Les poètes romantiques ont formé des groupes. Ils ont vécu dans la même ville quelques années, se rencontrant souvent, éditant des revues et même poussant la collaboration intellectuelle et poétique plus loin : Novalis pensait que, pour bien philosopher, il faut échanger des idées, qui se féconderont les unes les autres ; dans son univers, les relations mystérieuses, les sympathies secrètes entre les êtres, entre les hommes en particulier, jouent un rôle primordial. Ce monde est comme un tissu orné de fleurs, qui sont les apparences visibles mais dont la trame demeure secrète. C’est en poétisant ensemble que les hommes, dans leurs moments de grâce, retrouvent le tissu oublié de l’univers, que leurs ancêtres saisissaient mieux, que la raison impie, la foi vacillante, la mécanisation des relations humaines leur ont fait oublier. La poésie devient alors une redécouverte des origines, du peuple, de l’enfance, du rêve, des légendes anciennes et aussi des peuples méprisés. Cette poésie toujours à la découverte du monde et d’elle-même est en même temps encyclopédique et fantastique ; elle tend à effacer les frontières avec les sciences de la nature, avec la théologie aussi et plus encore avec la musique. Cette entreprise de poétisation du monde avait été résumée dans la définition de F. Schlegel d’une poésie « progressive et universelle » en même temps que « transcendantale ». Rien n’est plus contraire à une telle poésie que les divisions entre les genres et les règles dont s’accablent eux-mêmes les poètes : « La cloison qui séparait la fable de la vérité, le passé du présent, est tombée : croyance, fantaisie et poésie ouvrent les portes de l’univers. »

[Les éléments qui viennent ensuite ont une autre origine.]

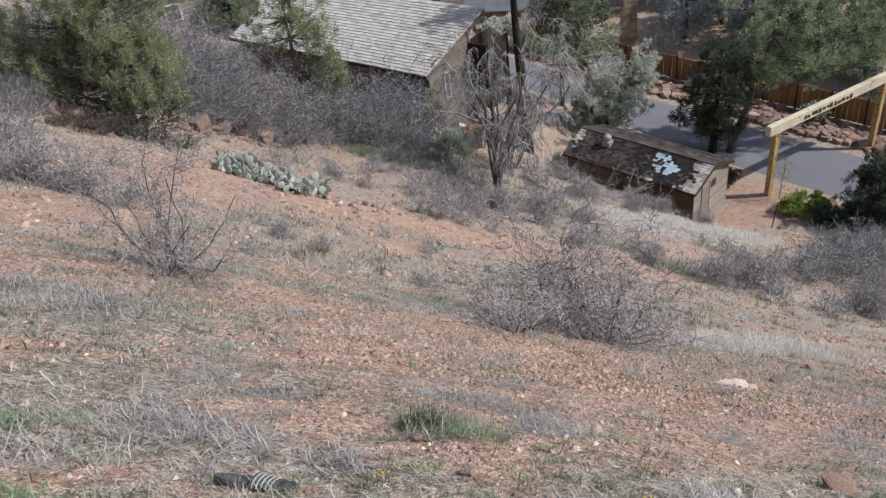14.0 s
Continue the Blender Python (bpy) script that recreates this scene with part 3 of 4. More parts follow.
# A box with an open orange door below the house.
cab = thing("storage_box", pose(2.0, 38.4, gz(2.0, 38.4), 0, 0, -20), "dark storage box with an open orange plywood door", "storage box")
part("body", a_box((1.0, 0.8, 1.0), (-0.2, 0.3, 0.5), bevel=0.02), DARK_WOOD, cab)
door = part("door", a_box((1.0, 0.05, 1.5), (0.6, -0.2, 1.0), Matrix.Rotation(0.5, 4, "Z"), 0.01), ORANGE, cab, "open orange plywood door")
part("batten", a_box((0.9, 0.04, 0.08), (0.6, -0.25, 1.4), Matrix.Rotation(0.5, 4, "Z"), 0.01), ORANGE, door)
lamp = part("lid", a_box((0.7, 0.4, 0.06), (0.1, 0.2, 1.45), Matrix.Rotation(0.25, 4, "Y"), 0.02), WHITE, cab, "white curved lid")
part("hinge_post", a_box((0.06, 0.06, 1.5), (0.4, 0.3, 0.75)), DARK_WOOD, cab)

# ---- rocks ----
def rock_data(seed, mat):
    g = np.random.default_rng(seed)
    bm = bmesh.new()
    for k in range(34):
        d = g.normal(0, 1, 3)
        d /= np.linalg.norm(d)
        q = np.sign(d) * np.abs(d) ** 0.45 * 0.42 * g.uniform(0.78, 1.15)
        q[2] = round(q[2] / 0.17) * 0.17 + g.normal(0, 0.012)
        bm.verts.new(q)
    made = bmesh.ops.convex_hull(bm, input=bm.verts[:])
    bmesh.ops.delete(bm, geom=[v for v in made["geom_interior"] if isinstance(v, bmesh.types.BMVert)], context="VERTS")
    return bm_data("rock", bm, mat)


ROCKS = [rock_data(s, STONE_ONE) for s in range(6)]
PALE_ROCKS = [rock_data(s, PALE_STONE) for s in range(20, 23)]


def rock(x, y, size, label="rough red sandstone boulder on the slope", group="", data=None, flat=0.7, seed=0, sink=0.25):
    g = random.Random(seed * 77 + int(x * 31) + int(y * 17))
    ob = new("rock", data or ROCKS[g.randrange(len(ROCKS))])
    sx, sy, sz = size * g.uniform(0.8, 1.3), size * g.uniform(0.7, 1.1), size * flat * g.uniform(0.8, 1.15)
    ob.matrix_basis = Matrix.LocRotScale((x, y, gz(x, y) + sz * (0.5 - sink)), Euler((g.uniform(-0.2, 0.2), g.uniform(-0.2, 0.2), g.uniform(0, 6.3))), (sx, sy, sz))
    return tagged(ob, label, "rock", group)


# ---- shrubs and trees ----
def twig_shrub(name, x, y, label, seed, stems, length, spread, levels=4, kids=(1.6, 1.5, 1.2), r=0.012, mat=TWIG, fat=1.0, group="", category="shrub", lift=0.12, bend=0.25, lean=(0, 0), steps=4, low=None, thin=0.0016, shrink=0.62, far=False, clear=0):
    """Each main stem is a part; the fine twigs are one mass."""
    ob = thing(name, Matrix.Translation((x, y, gz(x, y))), label, category, group)
    segs = grow(seed, stems, length, spread, levels, kids, bend, lift, r, steps, lean=lean, thin=thin, shrink=shrink, clear=clear)
    for i in range(stems):
        mesh_part("stem", *seg_mesh(segs[0][i * steps : (i + 1) * steps], fat=fat), low or mat, ob)
    if far:
        tagged(mesh_part("branch_mass", *seg_mesh(segs[1], fat=fat), mat, ob), kind="stuff")
    tagged(mesh_part("twig_mass", *seg_mesh(sum(segs[2 if far else 1 :], []), fat=fat, thin=far), mat, ob), kind="stuff")
    return ob


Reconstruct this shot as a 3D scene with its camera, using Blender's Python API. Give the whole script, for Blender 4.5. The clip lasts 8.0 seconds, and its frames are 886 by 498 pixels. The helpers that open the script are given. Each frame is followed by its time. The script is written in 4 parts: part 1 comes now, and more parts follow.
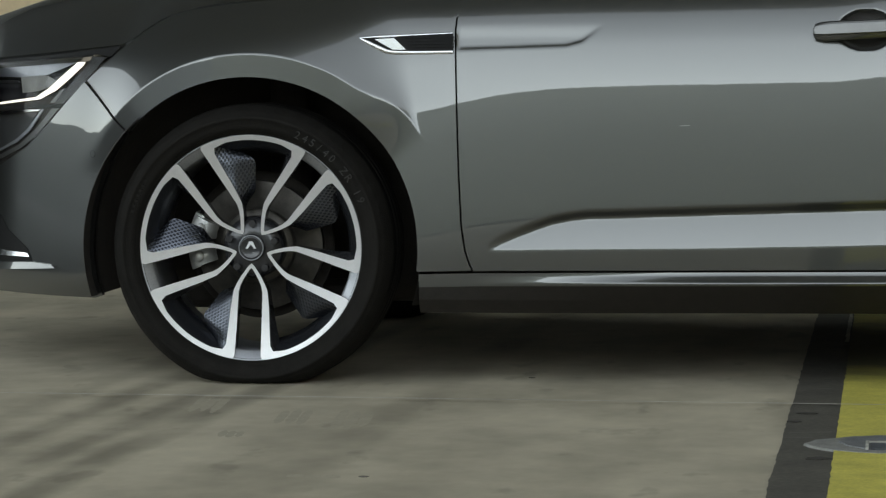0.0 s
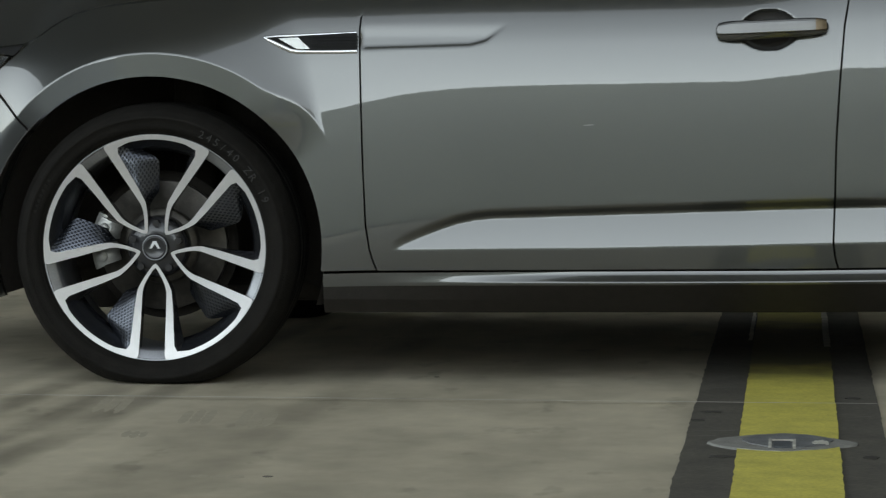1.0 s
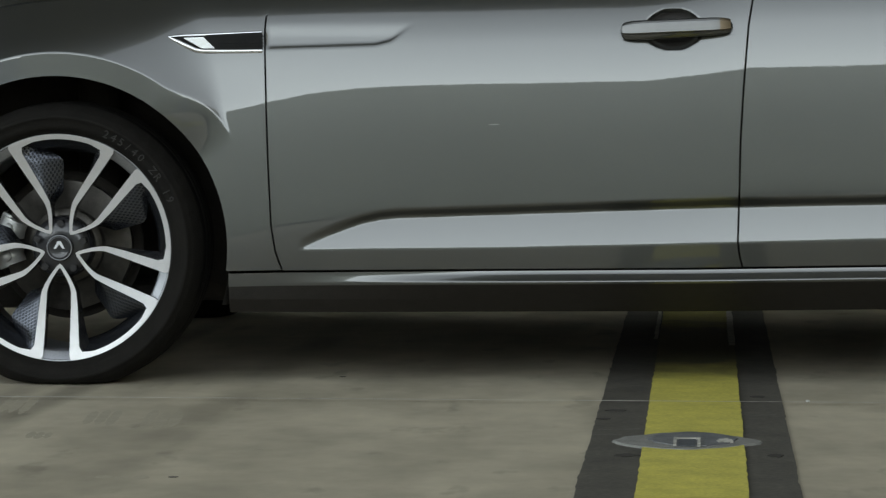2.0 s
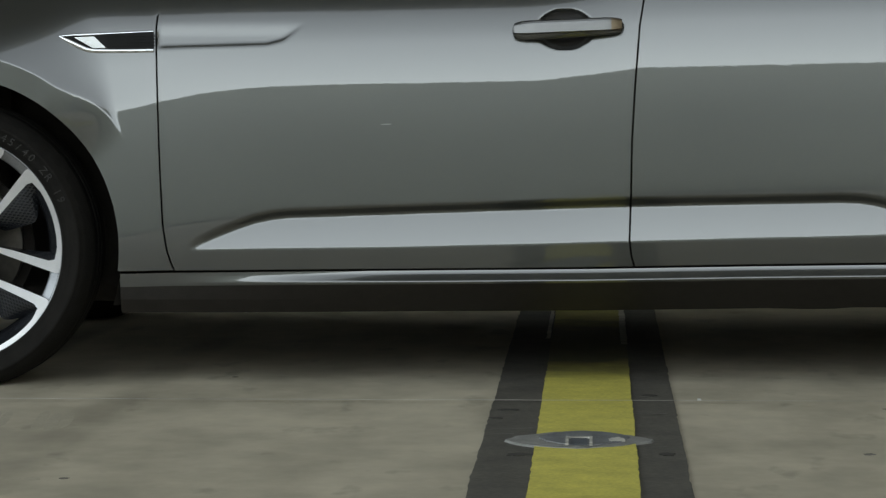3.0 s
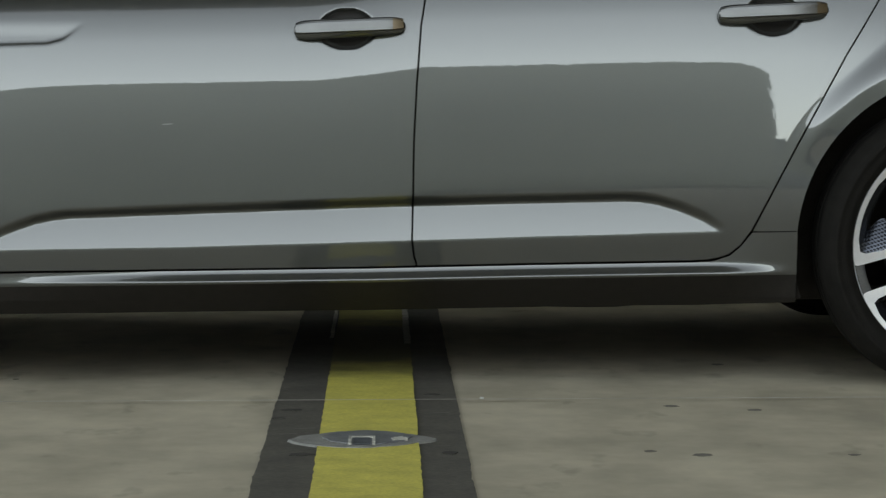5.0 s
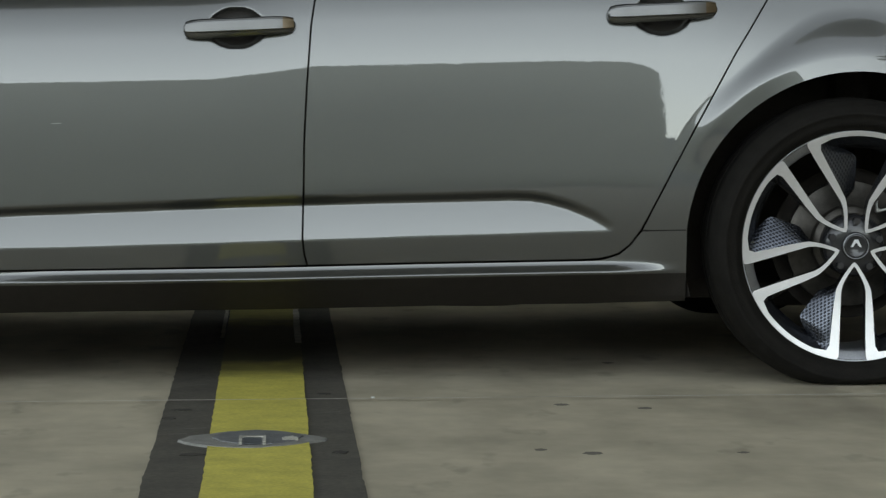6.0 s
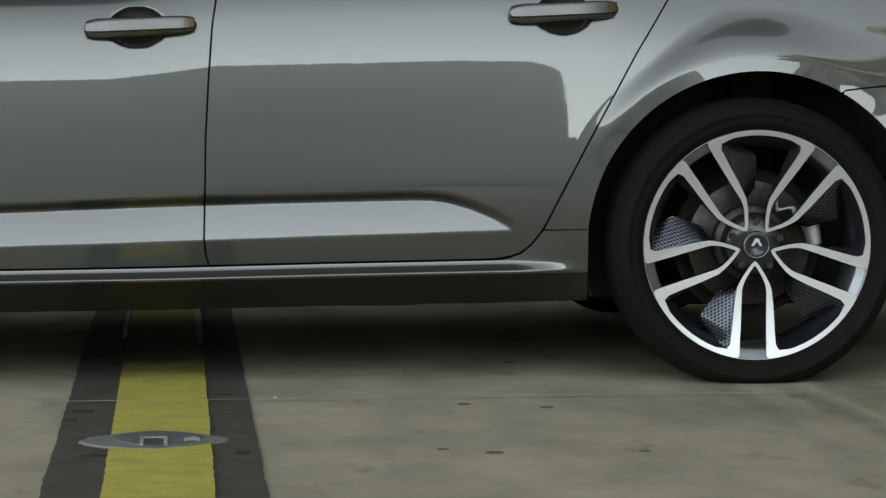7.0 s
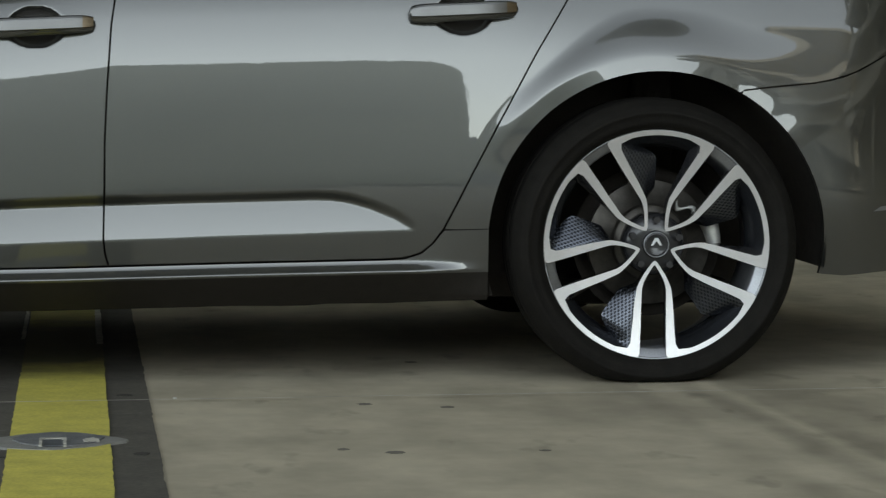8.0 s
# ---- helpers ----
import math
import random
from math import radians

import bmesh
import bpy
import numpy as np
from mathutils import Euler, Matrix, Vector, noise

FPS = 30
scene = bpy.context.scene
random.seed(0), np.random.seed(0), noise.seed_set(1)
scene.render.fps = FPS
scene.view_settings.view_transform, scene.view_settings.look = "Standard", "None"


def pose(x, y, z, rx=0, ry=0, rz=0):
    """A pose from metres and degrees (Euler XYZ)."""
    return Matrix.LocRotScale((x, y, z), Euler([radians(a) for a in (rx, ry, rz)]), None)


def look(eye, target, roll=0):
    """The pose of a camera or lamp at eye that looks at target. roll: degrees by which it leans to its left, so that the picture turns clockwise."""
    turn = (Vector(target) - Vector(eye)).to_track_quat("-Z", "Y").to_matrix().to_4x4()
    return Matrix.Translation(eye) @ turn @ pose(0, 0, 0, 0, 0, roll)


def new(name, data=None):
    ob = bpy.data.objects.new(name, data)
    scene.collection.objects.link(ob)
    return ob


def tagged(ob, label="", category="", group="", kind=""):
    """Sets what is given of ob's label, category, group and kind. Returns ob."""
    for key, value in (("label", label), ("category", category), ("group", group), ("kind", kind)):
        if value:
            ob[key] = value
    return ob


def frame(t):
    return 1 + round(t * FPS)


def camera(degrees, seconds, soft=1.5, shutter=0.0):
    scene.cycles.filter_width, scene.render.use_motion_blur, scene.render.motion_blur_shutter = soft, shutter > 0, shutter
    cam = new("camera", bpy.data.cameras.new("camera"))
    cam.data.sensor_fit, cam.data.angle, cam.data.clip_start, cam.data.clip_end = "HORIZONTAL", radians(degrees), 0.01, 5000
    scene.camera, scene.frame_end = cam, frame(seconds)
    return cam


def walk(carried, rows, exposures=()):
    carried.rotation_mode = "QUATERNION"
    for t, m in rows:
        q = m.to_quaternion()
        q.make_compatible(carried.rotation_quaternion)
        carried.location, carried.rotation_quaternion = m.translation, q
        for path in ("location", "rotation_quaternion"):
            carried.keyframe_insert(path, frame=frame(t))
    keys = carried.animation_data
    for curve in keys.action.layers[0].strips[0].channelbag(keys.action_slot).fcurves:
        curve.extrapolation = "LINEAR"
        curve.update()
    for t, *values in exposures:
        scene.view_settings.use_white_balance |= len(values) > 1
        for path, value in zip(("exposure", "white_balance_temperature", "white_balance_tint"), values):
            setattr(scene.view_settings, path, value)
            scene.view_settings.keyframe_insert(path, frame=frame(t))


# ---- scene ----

À Iéna, en Thuringe, se réunissent en 1799 et 1800 Ludwig Tieck, Wackenroder, les frères Schlegel et Novalis.

Les frères August Wilhelm et Friedrich Schlegel ont laissé surtout des ouvrages critiques et historiques ; ils passent, à bon droit, pour les théoriciens du romantisme dont, à vrai dire, la pensée religieuse, philosophique et artistique doit être étudiée aussi chez des hommes comme le théologien Schleiermacher (1768-1834), le philosophe Fichte* (1762-1814), le géologue Werner.

Nul ne le résumait mieux que Novalis* (Friedrich von Hardenberg, 1772-1801), qui fut ingénieur des mines, philosophe et poète. Le meilleur de son œuvre poétique est renfermé dans ses Hymnes à la nuit, où l’harmonie du verbe s’unit à une pensée profondément originale. Ses fragments philosophiques nous transmettent les éléments d’un système qui se serait appelé l’« idéalisme magique ». Son unique roman, Henri d’Ofterdingen, fait revivre un Moyen Âge poétique et visionnaire. Le grand œuvre dont rêvait Novalis était une encyclopédie, dont nous n’avons que quelques détails : toute œuvre romantique est, en vérité, un fragment ; par essence et destination inachevée, elle ne se comprendrait vraiment que par référence à un tout qui, lui, ne sera jamais achevé. Comme les débris d’un vase merveilleux, brisé au début des temps, les œuvres des hommes, brillantes, scintillantes mais partielles ne seront jamais plus réunies pour refaire ce vase d’élection, ce Graal de la poésie.

Ludwig Tieck et le musicien poète Wackenroder (1773-1798) ont voyagé ensemble à travers les pays allemands, recherchant les vestiges du siècle d’or gothique et les légendes oubliées. Puis Tieck a poursuivi, jusqu’au milieu du xixe s., une carrière littéraire riche en productions romanesques et en drames d’inspirations diverses.